In May and June 1904, Chinook was finally able to begin dredging the Columbia Bar. In that two month period she dredged for 40 days, and removed 141,476 cubic yards (108,166 m3) of sand and gravel from the river at a cost of $0.143 per yard. In fiscal year 1905, Chinook removed an additional 245,220 cubic yards (187,480 m3). Dredging was discontinued in April 1905 and the ship was laid up.[75] Once again, the problem was that her boilers were unsafe and there was no money to fix them.

Chinook in drydock in 1932

The ship was idle for four years. Finally, plans were made to replace her four boilers and convert them from coal to oil-burning. During the same shipyard visit, tons of steel in her unneeded passenger cabins and superstructure were to be removed so as to give her a smaller draft, allowing her to work in shallower water.[76] Bids for the work were opened on 22 December 1909 and the work completed on 25 August 1910.[77] The cost of this refit was $137,075.[74] Her new displacement was reported as 7,400 tons.[78] Another shipyard visit in 1914 added two 30-inch (760 mm) centrifugal pumps connected to drag arms 30 inches in diameter.[79] These changes significantly improved dredging performance. By the end of the 1915 dredging season, Chinook was able to dredge 10,000 cubic yards (7,600 m3) in an eight-hour shift. She had two full crews aboard to extend her working days when the weather and seas allowed.[80]

The Columbia Bar was too rough for dredging in the stormy winter months, so Chinook dredged from May to October. She was idle or undergoing maintenance the rest of the year. When conditions were calm, she would work productive 16-hour days. For example, on 13 May 1916 she removed 16,280 cubic yards (12,450 m3) of sand weighing approximately 32,000 tons from the shipping channel.[81] In June 1918 Chinook set a ship record, removing 370,000 cubic yards (280,000 m3).[82] As a result of her work, other dredges, and the construction of jetties at the river mouth, in 1918 the shipping channel at the Columbia Bar was 40 feet (12 m) deep and 1,000 feet (0.30 km) wide.[83] This met the Congressional mandate for the river and Chinook was reassigned. She left Astoria on 22 January 1919.[84]

Chinook photographed at Charleston, South Carolina in 1919

Chinook arrived in Charleston, South Carolina, via the Panama Canal, on 27 February 1919.[85] She participated in a project to deepen the channel into the harbor. She was then transferred to Hampton Roads, Virginia to dredge the Thimble Shoal channel.[86] She worked on this project intermittently from August 1919 to October 1925 during which time she removed 9,569,968 cubic yards (7,316,766 m3) of material.[87] The ship spent much of the remainder of her career assigned to the Portsmouth, Virginia District of the Corps of Engineers and returned to the same channels and rivers multiple times to maintain water depth in the face of constant silting.

Chinook completed a variety of short-term assignments around in the country.
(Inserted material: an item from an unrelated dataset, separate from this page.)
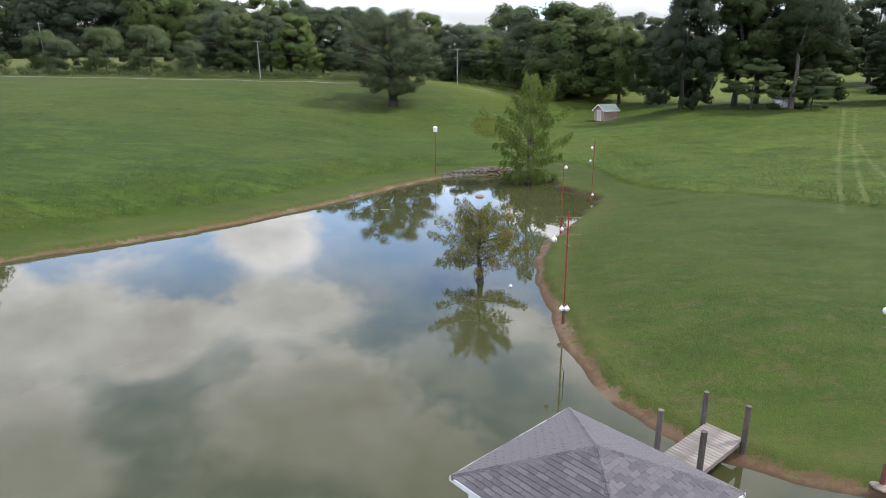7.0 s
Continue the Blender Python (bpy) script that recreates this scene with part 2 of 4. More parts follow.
    grass = g.mix(sunlit_park, grass, g.mix(g.ramp(mid, 0.35, 0.65), rgb(0.080, 0.109, 0.016), rgb(0.106, 0.126, 0.022)))
    # worn wheel tracks
    worn = g.math("MULTIPLY", g.ramp(g.math("ADD", rut, g.math("MULTIPLY", patch, 0.5)), 0.60, 0.25), 0.28)
    grass = g.mix(worn, grass, rgb(0.185, 0.185, 0.075))
    tuft = g.noise(v, 4.5, 5.0, 0.75)
    rough = g.math("SUBTRACT", 1.0, g.math("MULTIPLY", m, 0.5))
    c = g.mix(g.math("MULTIPLY", g.math("MULTIPLY", g.ramp(tuft, 0.58, 0.36), 0.45), rough), grass, g.mix(1.0, grass, rgb(0.55, 0.6, 0.55), "MULTIPLY"))
    c = g.mix(g.math("MULTIPLY", g.math("MULTIPLY", g.ramp(fine, 0.40, 0.66), 0.36), rough), c, g.mix(1.0, c, rgb(1.9, 1.75, 1.6), "MULTIPLY"))
    c = g.mix(g.math("MULTIPLY", g.math("MULTIPLY", g.ramp(blades, 0.55, 0.30), 0.4), rough), c, g.mix(1.0, c, rgb(0.5, 0.55, 0.5), "MULTIPLY"))
    # bare red clay along the water, and thin grass above it
    soil = g.mix(g.ramp(g.noise(v, 2.2, 5.0, 0.65), 0.35, 0.68), rgb(0.098, 0.060, 0.033), rgb(0.162, 0.110, 0.064))
    soil = g.mix(g.math("MULTIPLY", g.ramp(fine, 0.45, 0.7), 0.2), soil, rgb(0.12, 0.075, 0.045))
    soil = g.mix(g.ramp(g.node("ShaderNodeSeparateXYZ", {0: v}).outputs[2], 0.10, 0.01), soil, rgb(0.080, 0.052, 0.030))
    soil = g.mix(g.ramp(g.noise(v, 0.5, 4.0, 0.6), 0.5, 0.66), soil, rgb(0.146, 0.108, 0.070))
    soil = g.mix(mud, soil, g.mix(1.0, soil, rgb(0.36, 0.36, 0.38), "MULTIPLY"))
    ragged = g.math("ADD", edge, g.math("MULTIPLY", g.math("SUBTRACT", g.noise(v, 2.2, 6.0, 0.72), 0.5), 1.5))
    thin = g.math("MULTIPLY", g.ramp(g.math("ADD", edge, g.math("MULTIPLY", g.math("SUBTRACT", patch, 0.5), 3.0)), 2.4, 0.4), 0.14)
    c = g.mix(thin, c, rgb(0.150, 0.125, 0.045))
    c = g.mix(g.ramp(ragged, 0.10, -0.16), c, soil)
    rise = g.math("ADD", fine, g.math("MULTIPLY", blades, 1.2))
    return principled(g, c, 0.92, 0.0, rise, g.ramp(ragged, -0.12, 0.12, 0.25, 0.5), 0.06, **{"Specular IOR Level": 0.15})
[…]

At the end of 1920 Chinook was ordered to work in Galveston, Texas.[88] In 1931 she spent a month dredging the channel to Philadelphia.[89] In 1932 and 1933 she was dispatched to New Orleans.[90][91] Chinook dredged the Egmont Key channel in Florida at various times from 1934 to 1936[92][93] In 1936 and 1937 she completed a dredging project in New York Harbor[94] before returning to work in Tampa Bay in 1938.[95] Later that year she spent 30 days deepening Winyah Bay, South Carolina.[96]

In 1925 Newport News Shipbuilding replaced her four boilers with six new ones, and overhauled a number of other systems for $98,500.[97] In 1926 her 20-inch drag arms were removed.
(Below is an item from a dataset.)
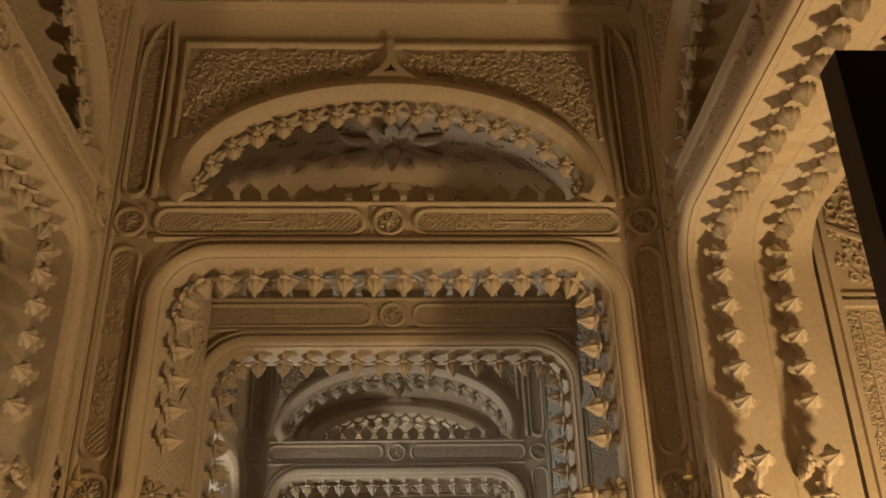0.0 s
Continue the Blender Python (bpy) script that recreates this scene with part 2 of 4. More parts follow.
def leaf_path(cu, cw, a, length):
    """A small pointed leaf drawn as one thick short stroke."""
    return [(cu, cw), (cu + length * 0.5 * math.cos(a + 0.25), cw + length * 0.5 * math.sin(a + 0.25)), (cu + length * math.cos(a), cw + length * math.sin(a))]


def arabesque(mesh, inside, box, cell, height=0.012, base=0.0, mirror=False, seed=1, thin=1.0):
    """Scrolls, stems and leaves that fill a region of the wall."""
    rnd = random.Random(seed)
    u0, u1, w0, w1 = box
    rows = max(1, int((w1 - w0) / (cell * 0.9)))
    for j in range(rows + 1):
        w = w0 + (j + 0.5) * (w1 - w0) / (rows + 1)
        cols = max(1, int((u1 - u0) / cell))
        for i in range(cols + 1):
            u = u0 + (i + 0.5 * (j % 2) + 0.25) * (u1 - u0) / (cols + 0.5)
            if mirror and u < -1e-6:
                continue
            cu, cw = u + rnd.uniform(-0.1, 0.1) * cell, w + rnd.uniform(-0.1, 0.1) * cell
            r = cell * rnd.uniform(0.34, 0.46)
            if not all(inside(cu + r * x, cw + r * y) for x, y in ((1, 0), (-1, 0), (0, 1), (0, -1))):
                continue
            hand, a = rnd.choice((1, -1)), rnd.uniform(0, 6.28)
            kind = rnd.random()
            strokes = []
            if kind < 0.68:
                strokes.append((spiral(cu, cw, r, a, 1.3, hand, 12), cell * 0.17))
                strokes.append((leaf_path(cu + r * math.cos(a), cw + r * math.sin(a), a + hand * 0.6, cell * 0.5), cell * 0.26))
                strokes.append((leaf_path(cu + r * math.cos(a + 2), cw + r * math.sin(a + 2), a + 2.6, cell * 0.4), cell * 0.22))
            else:
                for k in range(5):
                    b = a + k * 6.283 / 5
                    strokes.append((leaf_path(cu + r * 0.2 * math.cos(b), cw + r * 0.2 * math.sin(b), b, r * 0.85), cell * 0.24))
            for path, width in strokes:
                mesh.ribbon(path, width * thin, height, base)
                if mirror:
                    mesh.ribbon([(-x, y) for x, y in path], width * thin, height, base)
    return mesh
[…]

Obsolescence, sale, and scrapping

Chinook was idled in July 1946[98] and decommissioned in October 1946.[99] She was replaced at Norfolk by USED Comber.[100] Chinook was sold for scrap to the Doane Salvage Company of Bordentown, New Jersey in 1946.[101] The original ship's bell, forged for Mohawk, and which sailed on Grant and Chinook, is held by the US Army Corps of Engineers.[102]